Dans les cinq ans qui viennent, il n'est pas nécessaire de toucher à cette durée de cotisation pour le privé : il serait incompréhensible d'allonger la durée de cotisation pour ces salariés tant que les entreprises continueront à licencier en si grand nombre ceux qui ont plus de 55 ans. Cela reviendrait à faire financer par l'assurance chômage cet allongement de la durée de cotisation. Il faudra néanmoins rediscuter à échéances régulières, tous les 5 ou 10 ans, pour décider des adaptations nécessaires. Beaucoup de pays européens ont également mis en place un système de retraite à la carte, pour lequel il existe une forte demande, en France. L'idée est simple: chacun serait libre de partir avant ou après la durée légale de cotisation, en choisissant d'y perdre, ou d'y gagner financièrement.
Par quel bout faut-il, selon vous, prendre la réforme des retraites ?
La première chose à faire est de fixer de manière très claire le niveau des pensions, c'est-à-dire ce que les retraités touchent- de façon durable et variable en fonction du salaire de référence. Concrètement, la retraite d'un Smicard doit représenter 100% de son salaire de référence, celle d'un salarié gagnant 1500 euros devrait être d'environ 80%, de 75% pour 3 000 euros de revenus ... Ceci posé, il convient ensuite d'assurer le financement des retraites à travers le niveau des cotisations, la durée et la solidarité nationale (le fonds de réserve des retraites). Précisément, les salariés du privé ont déjà donné en 1993: la réforme Balladur leur aura fait perdre 20% de leurs pensions. N'est-ce pas le tour du public maintenant ? Pour que la réforme des retraites soit acceptable pour nous, il faudra que l'on revienne sur certains dispositions de la réforme Balladur. La dégradation du niveau des pensions qui atteindra effectivement 20% dans les vingt prochaines années doit être stoppée. Concernant le public, il faudra aussi corriger les inégalités dont sont victimes les pensions les plus basses.
N'est-ce pas un peu court, concernant le secteur public dont les retraites, en moyenne, sont supérieures à celles du privé ?
Pour la CFDT, ça sera donnant-donnant: nous n'accepterons pas de discuter de la durée des cotisations des fonctionnaires sans avoir préalablement eu des réponses claires sur le niveau des pensions. Il n'est pas acceptable qu'une aide soignante parte aujourd'hui avec une retraite équivalente à 53% de son dernier salaire parce que ses primes, importantes, ne comptent pas dans le calcul de sa retraite. Comme dans le privé, il faudra également des réponses claires concernant la retraite choisie et la prise en compte des métiers difficiles. Même chôse concernant la validation du travail à temps partiel qui concerne de nombreuses femmes. Enfin, il faudra obtenir aussi, comme dans le privé, le droit au départ avant 60 ans si on a cotisé 40 ans, situation de nombreux ouvriers des collectivités locales.

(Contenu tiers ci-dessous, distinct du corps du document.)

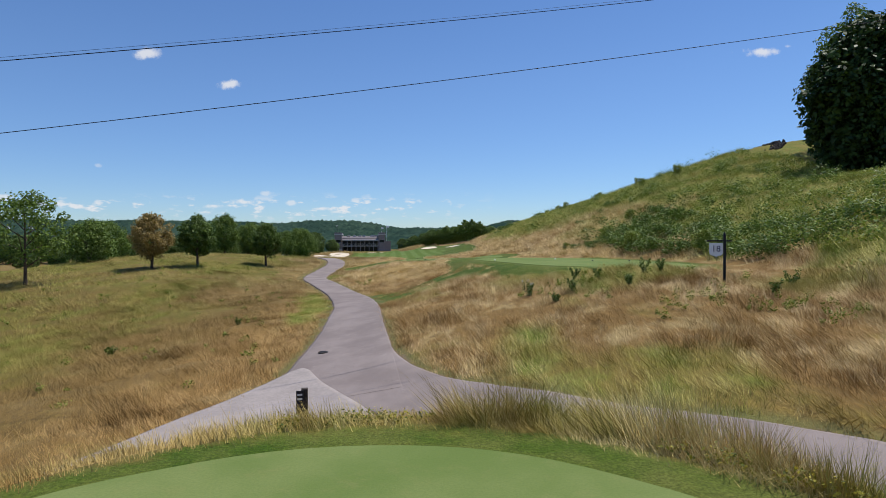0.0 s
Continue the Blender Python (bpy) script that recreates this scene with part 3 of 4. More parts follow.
# ---- trees ----
def leaves(rng, centres, radii, per, size, squash=0.8):
    """Leaf quads scattered about clump centres."""
    n = len(centres) * per
    c = np.repeat(centres, per, axis=0)
    r = np.repeat(radii, per)[:, None]
    d = rng.normal(size=(n, 3))
    d /= np.linalg.norm(d, axis=1)[:, None]
    p = c + d * r * rng.uniform(0.55, 1.0, (n, 1)) * np.array((1, 1, squash))
    nrm = d + rng.normal(scale=0.6, size=(n, 3)) + np.array((0, 0, 0.5))
    nrm /= np.linalg.norm(nrm, axis=1)[:, None]
    a = np.cross(nrm, rng.normal(size=(n, 3)))
    a /= np.linalg.norm(a, axis=1)[:, None]
    b = np.cross(nrm, a)
    s = size * rng.uniform(0.6, 1.25, (n, 1))
    v = np.stack([p - a * s, p + b * s * 0.55 + nrm * s * 0.15, p + a * s, p - b * s * 0.55 + nrm * s * 0.15], 1).reshape(-1, 3)
    return v, np.arange(4 * n).reshape(-1, 4)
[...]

La position du gouvernement vous paraît-elle claire, aujourd'hui ?
Non ! Il y a un vrai problème de lisibilité sur les intentions du gouvernement. Voilà pourquoi nous attendons beaucoup du discours de Jean-Pierre Raffarin, lundi 3 février. Le Premier ministre devra préciser les pistes d'action et les paramètres à négocier. J'insiste : la CFDT ne soutiendra la réforme que si le gouvernement s'engage à garantir un bon niveau de pensions. Il devra aussi confier à un seul pilote le suivi de ce dossier. Enfin, il devra préciser sa méthode (période de concertation, rôle du Parlement, etc.)
Pensez-vous qu'en juin 2003, comme annoncé, la réforme des retraites sera vraiment sur les rails ?
En tout cas, contrairement à ce que disait Michel Rocard en 1991 (NDLR : ce dossier est suffisamment miné pour faire sauter 5 ou 6 gouvernements), le plus grand danger, pour Jean-Pierre Raffarin, serait justement de reculer devant l'obstacle et de ne pas engager une vraie réforme. Dans ce cas, il s'exposerait à une grave crise politique.